Chef Wendell: Grilled salmon garden salad with lemony greens

(WISH Photo)

INDIANAPOLIS (WISH) – Science has proven that Mother Nature is the best physician and that food is the best medicine.

Under the current shadow of increasing cancer rates, the delicious cancer prevention virtues of arugula, watercress and broccoli sprouts are supported by scientific research. The addition of the omega 3 from fresh salmon to this summer salad adds protection from heart disease as well.

Salad:

  • 1 cup arugula
  • 1 cup watercress
  • Handful of broccoli sprouts
  • 4 boiled baby red potatoes, quartered
  • 1 boiled egg, halved

Preparing the fish:

  • ½ pound ‘wild caught’ salmon fillet boned
  • 2 tsp. olive oil to brush on the fillet
  • Fresh lemon juice
  • Himalayan salt and black pepper
  1. Place the fillets skin-side down on a work surface or platter. Squeeze fresh lemon juice over the salmon.
  2. Brush lightly with olive oil and season generously with salt and pepper.
  3. The salmon fillets should be brought to room temperature before grilling. Let them sit, seasoned for twenty minutes before the grill is ready.
  4. Place each filet on the grill grate directly over the fire with the skin-side up. After five minutes, the edges of the meat should begin to pull away from the grill. The salmon will release from the grill when it is ready to turn over. A few exploratory lifts at the edges should tell you whether or not it is ready. If you start with a hot grill and room temperature fish with a little oil, the fish should not stick to the grate. If it is sticking, then it likely isn’t ready to flip over.
  5. Use a thin-bladed turner to flip the fish over at the appropriate time. After grilling the second side for about 3 minutes, the fish should be cooked to medium-well. The meat will flake easily under gentle pressure from your finger when it is done. Slide the turner between the skin and the meat, separating the fish from the skin.

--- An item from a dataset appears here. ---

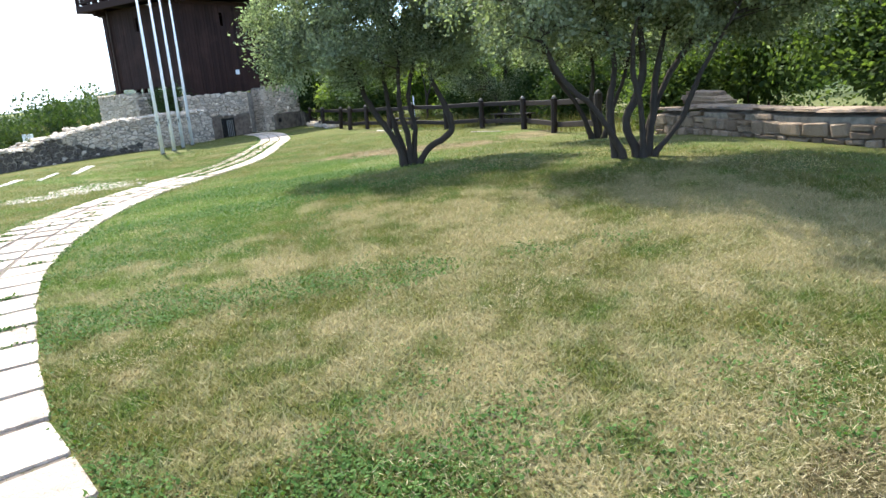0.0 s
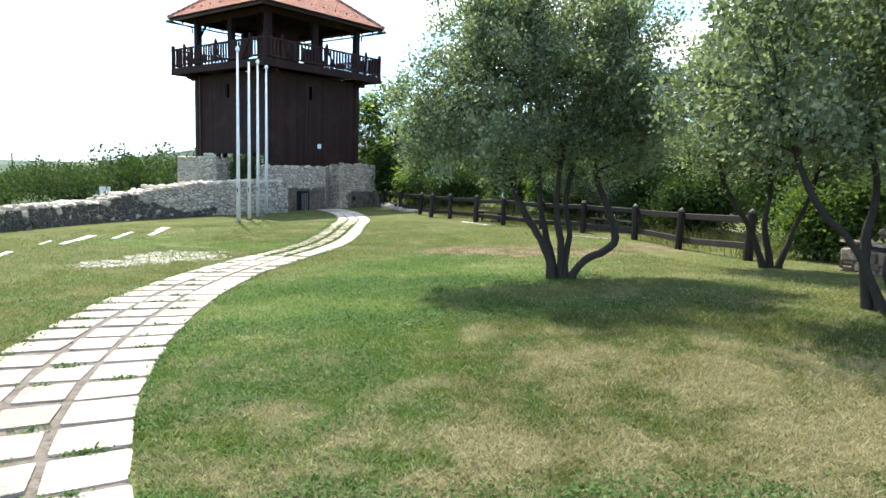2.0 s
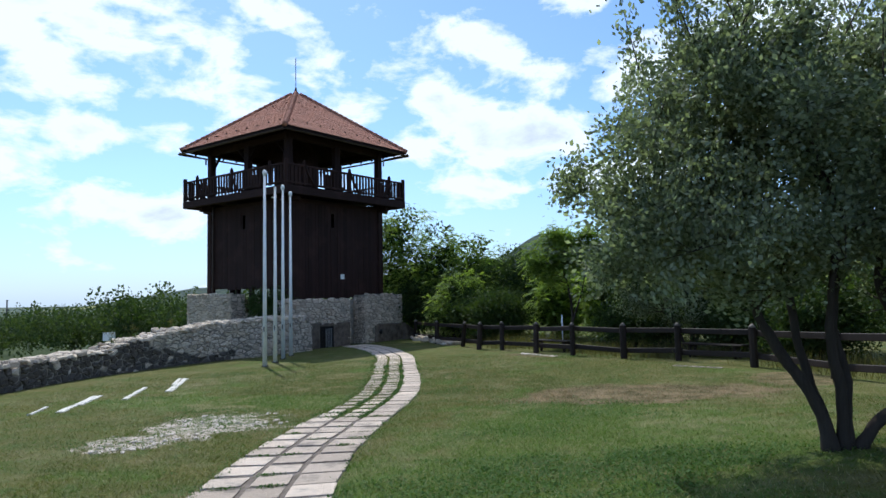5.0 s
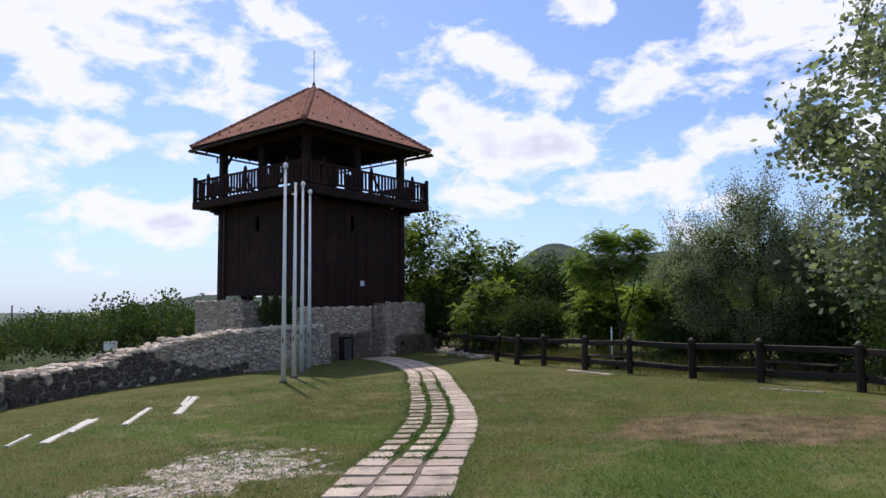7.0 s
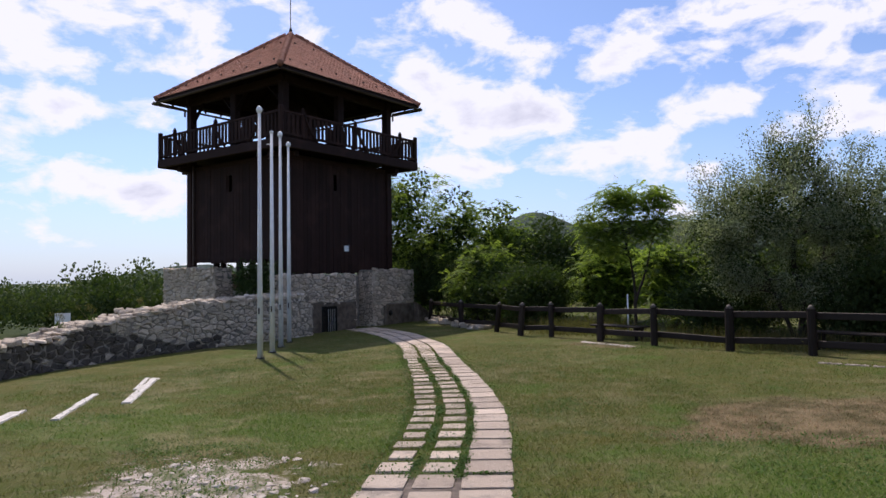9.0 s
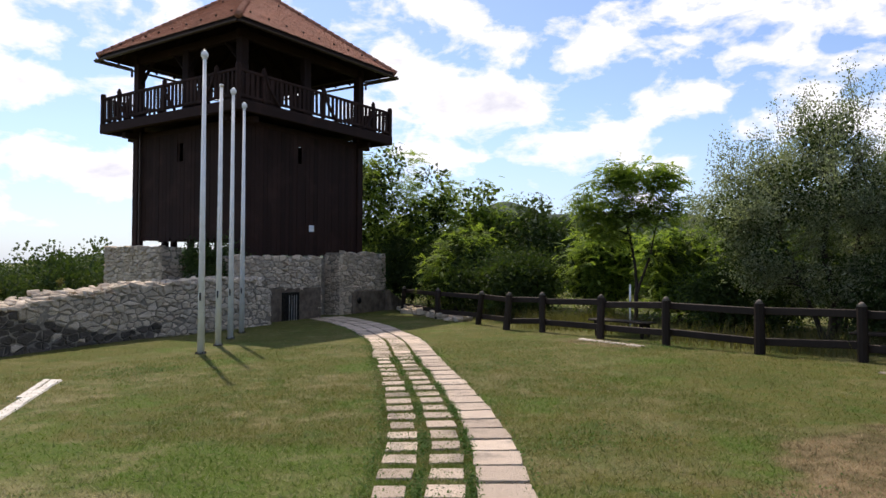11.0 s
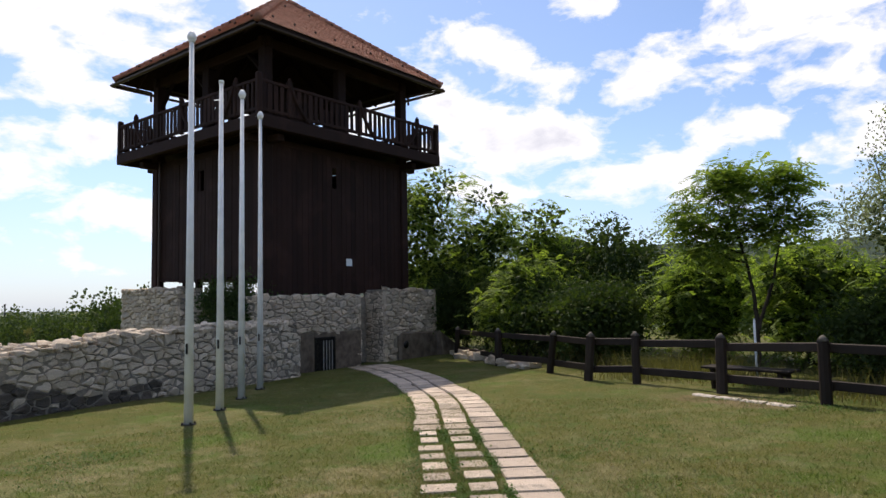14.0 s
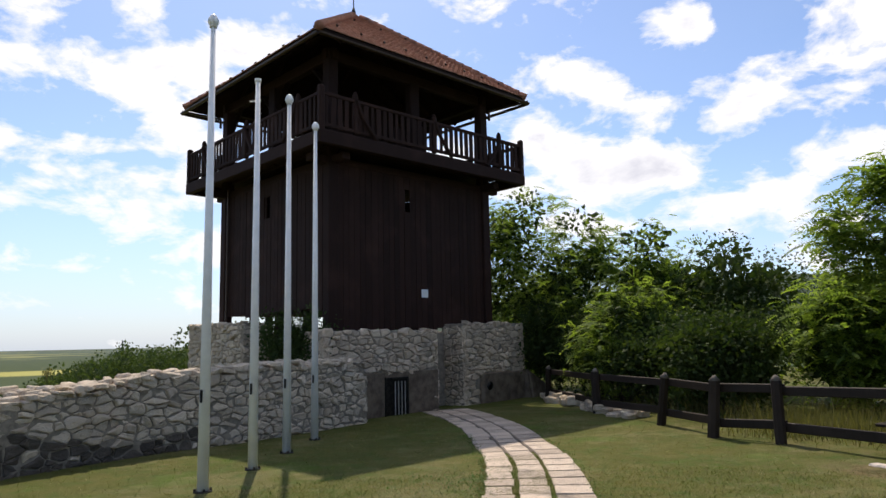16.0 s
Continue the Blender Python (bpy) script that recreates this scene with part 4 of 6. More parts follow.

Remove the fish from the grill leaving the skin behind.

Prepping the potatoes:

  1. Quarter four small baby red potatoes.
  2. In a pot, cover potatoes with two inches of salted water. Bring water to a boil, reduce to simmer and boil the potatoes until fork tender for eight minutes.
  3. Drain the potatoes and let them cool enough to be able to handle them..

Salad Dressing:
1 tsp. Dijon mustard
3 Tbsp. olive oil
Himalayan salt and black pepper
1 tsp. fish sauce
1 tsp. lemon zest
2 Tbsp. fresh lemon juice

  • Toss the greens and potatoes in dressing.
  • Lay down a bed of greens into a large bowl or serving platter.
  • Top with cooked salmon you’ve broken up into pieces, the potatoes, boiled egg and then garnish with sprouts.